REQUEST: Pull out every line below that contains the word "Continue".

RECORDS PROVIDED:
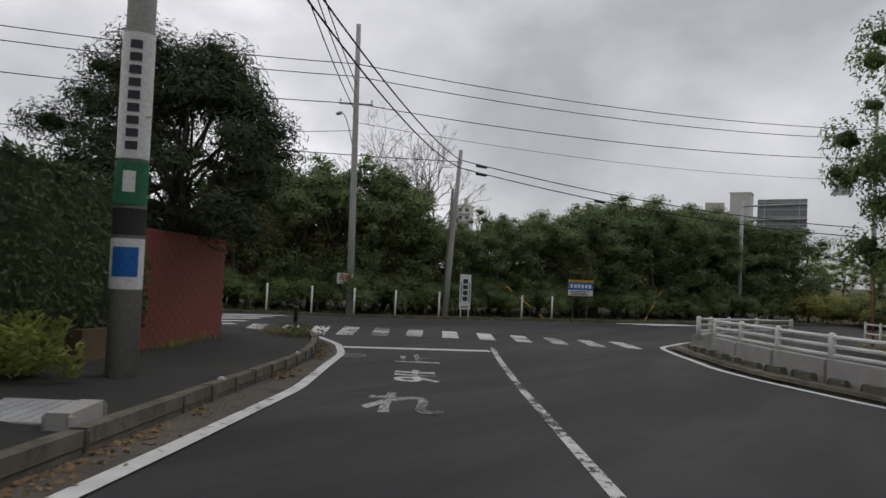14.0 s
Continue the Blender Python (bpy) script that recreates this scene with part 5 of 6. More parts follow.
def guy_guard(foot, head, label="yellow and black guy wire guard"):
    t = thing("guy_guard", foot, label, "guy wire guard")
    d = Vector(head) - Vector(foot)
    for k in range(6):
        part("sleeve", Build().tube([d * (k / 6), d * ((k + 1) / 6)], 0.034, 8).mesh("sleeve", YELLOW if k % 3 != 1 else BLACK, True), t)
    part("wire", Build().tube([d, d * 2.2], 0.008, 4).mesh("wire", CABLE), t)
    return t


YELLOW = surface("faded_yellow_plastic", (0.36, 0.20, 0.02), (0.5, 0.30, 0.05), 2, 20, 0.6, bump=0.05)
guy_guard((-11.72, 52.4, rz(52.4)), (-11.25, 52.6, 5.16))
guy_guard((1.15, 42.2, hgt(1.15, 42.2) + 0.4), (0.75, 42.8, 6.1))
guy_guard((-27.0, 184.0, 1.2), (-26.4, 185.0, 2.9))
guy_guard((-30.7, 179.0, 1.2), (-32.4, 177.6, 2.9), "bent yellow guy wire guard")


# ---- guide sign on a bracket pole ----
def guide_sign():
    z0 = rz(106) - 0.3
    t = thing("guide_sign", (-9.52, 106.0, z0), "white tourist guide sign on a grey bracket pole", "road sign")
    part("pole", Build().tube([(0.05, 0, -0.2), (0, 0, 3.5), (-0.03, 0, 7.7)], [0.15, 0.14, 0.115], 14).mesh("pole", STEEL, True), t)
    part("marker", Build().tube([(0.03, 0, 1.7), (0.02, 0, 2.25)], [0.152, 0.15], 14).mesh("marker", surface("faded_yellow_band", (0.38, 0.27, 0.10), (0.48, 0.36, 0.16), 2, 20, 0.7), True), t, "faded yellow band")
    for z in (6.61, 7.57):
        part("arm", Build().tube([(-0.3, -0.02, z), (4.2, -0.02, z)], 0.05, 8).mesh("arm", RUSTY_PAINT if z < 7 else STEEL, True), t)
    names = (("屏風ケ浦", "Byobugaura Cliff"), ("銚子マリーナ", "Choshi Marina"), ("地球の丸く見える丘展望館", "Horizon Observatory"))
    ink = surface("grey_blue_lettering", (0.07, 0.08, 0.12), (0.10, 0.11, 0.15), 3, 20, 0.5, bump=0)
    brown = surface("brown_pictogram", (0.16, 0.05, 0.04), (0.22, 0.08, 0.06), 3, 20, 0.5, bump=0)
    for k, (jp, en) in enumerate(names):
        z = 7.70 - 0.575 * k
        p = part("panel", Build().box((2.68, -0.10, z), (2.46, 0.04, 0.565), bevel=0.01).mesh("panel", SIGN_WHITE), t, "white sign panel")
        part("pictogram", Build().box((1.73, -0.124, z), (0.42, 0.01, 0.42), bevel=0.003).mesh("pictogram", brown), p)
        part("pictogram_shape", Build().prism([(-0.12, -0.14), (0.1, -0.1), (0.14, 0.05), (0.02, 0.15), (-0.06, 0.02)], 0.012, pose(1.73, -0.13, z)).mesh("pictogram_shape", SIGN_WHITE), p)
        write(p, jp, 0.27 if len(jp) < 8 else 0.135, (2.75, -0.126, z + 0.12), ink)
        write(p, en, 0.125, (2.75, -0.126, z - 0.17), ink)
        part("arrow", Build().prism([(-0.11, -0.13), (-0.07, -0.16), (0.06, 0.0), (0.1, -0.05), (0.12, 0.14), (-0.07, 0.1), (-0.01, 0.05)], 0.012, pose(3.7, -0.126, z)).mesh("arrow", SIGN_BLUE), p, "blue arrow")


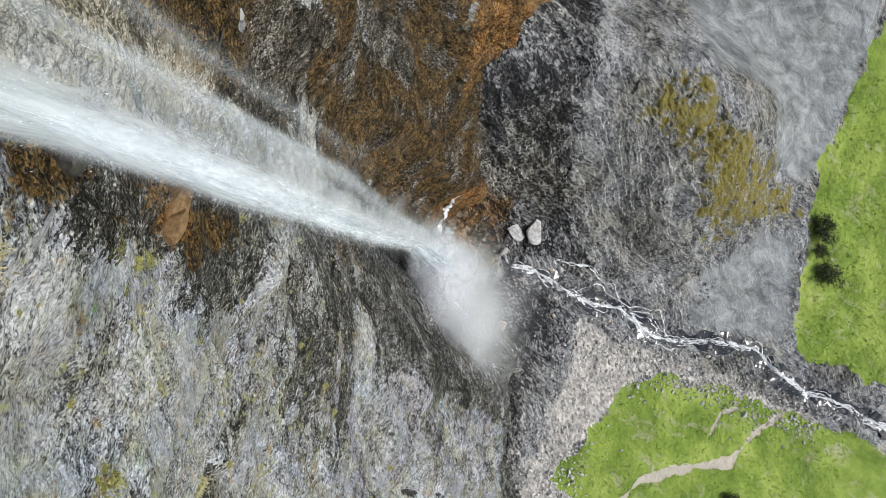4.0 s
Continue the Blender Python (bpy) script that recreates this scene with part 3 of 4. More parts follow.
WET_UPPER = [
    (0.95, [(-3.5, 82.8), (-1.1, 82.6), (-1.5, 76.8), (-2.7, 77.2), (-3.4, 78.2), (-3.6, 79.2), (-4.0, 80.3), (-3.5, 80.7)]),
    (0.6, [(-3.7, 74.2), (-1.6, 71.5), (-1.1, 66.8), (-6.1, 70.1), (-5.5, 72.1), (-6.1, 73.6), (-5.1, 74.7), (-4.1, 74.4)]),
    (0.6, [(-5.9, 76.1), (-4.8, 75.5), (-4.0, 75.0), (-5.1, 74.7), (-5.9, 75.3)]),
    (1, [(4.4, 81.9), (7.4, 81.6), (8.1, 80.5), (7.7, 79.0), (8.5, 77.5), (6.8, 76.2), (6.5, 75.7), (8.2, 73.5), (9.4, 71.7), (9.6, 69.8), (8.0, 71.6), (6.6, 74.0), (6.0, 76.5), (5.0, 79.4)]),
]
WET_LEFT = [
    (0.52, [(-12.9, 73.5), (-12.3, 73.7), (-10.3, 72.9), (-10.0, 72.1), (-10.1, 71.2), (-11.0, 72.0), (-11.7, 70.5), (-12.9, 72.0), (-13.4, 72.9)]),
    (0.35, [(-14.4, 77.1), (-13.6, 76.7), (-13.2, 75.6), (-13.5, 74.2), (-14.3, 74.8)]),
    (0.85, [(-4.3, 78.5), (-1.8, 78.8), (-1.5, 72.3), (-1.9, 65.8), (-2.5, 66.7), (-3.4, 67.6), (-4.4, 68.6), (-5.6, 70.0), (-5.4, 71.5), (-6.1, 72.8), (-4.7, 73.6), (-4.3, 74.6), (-3.6, 76.0), (-3.8, 77.3)]),
]
WET_MIDDLE = [
    (0.68, [(-9.9, 64.8), (-8.6, 65.4), (-7.2, 65.7), (-5.0, 64.9), (-3.6, 63.5), (-3.4, 61.8), (-3.2, 60.1), (-5.4, 59.5), (-6.1, 58.8), (-7.9, 59.8), (-8.8, 59.9), (-9.9, 60.7), (-11.5, 60.4), (-11.9, 61.5), (-10.4, 62.1), (-9.8, 63.2)]),
    (0.54, [(-10.0, 58.4), (-8.8, 59.1), (-6.8, 59.7), (-5.0, 59.5), (-2.2, 58.0), (-1.8, 52.9), (-7.4, 54.5), (-8.7, 56.3), (-9.8, 57.1)]),
    (0.5, [(-14.4, 58.9), (-13.0, 58.6), (-12.8, 59.9), (-11.8, 59.8), (-10.4, 58.6), (-10.5, 57.1), (-11.8, 56.0), (-14.3, 56.4)]),
]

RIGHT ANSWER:
Continue the Blender Python (bpy) script that recreates this scene with part 5 of 6. More parts follow.
Continue the Blender Python (bpy) script that recreates this scene with part 3 of 4. More parts follow.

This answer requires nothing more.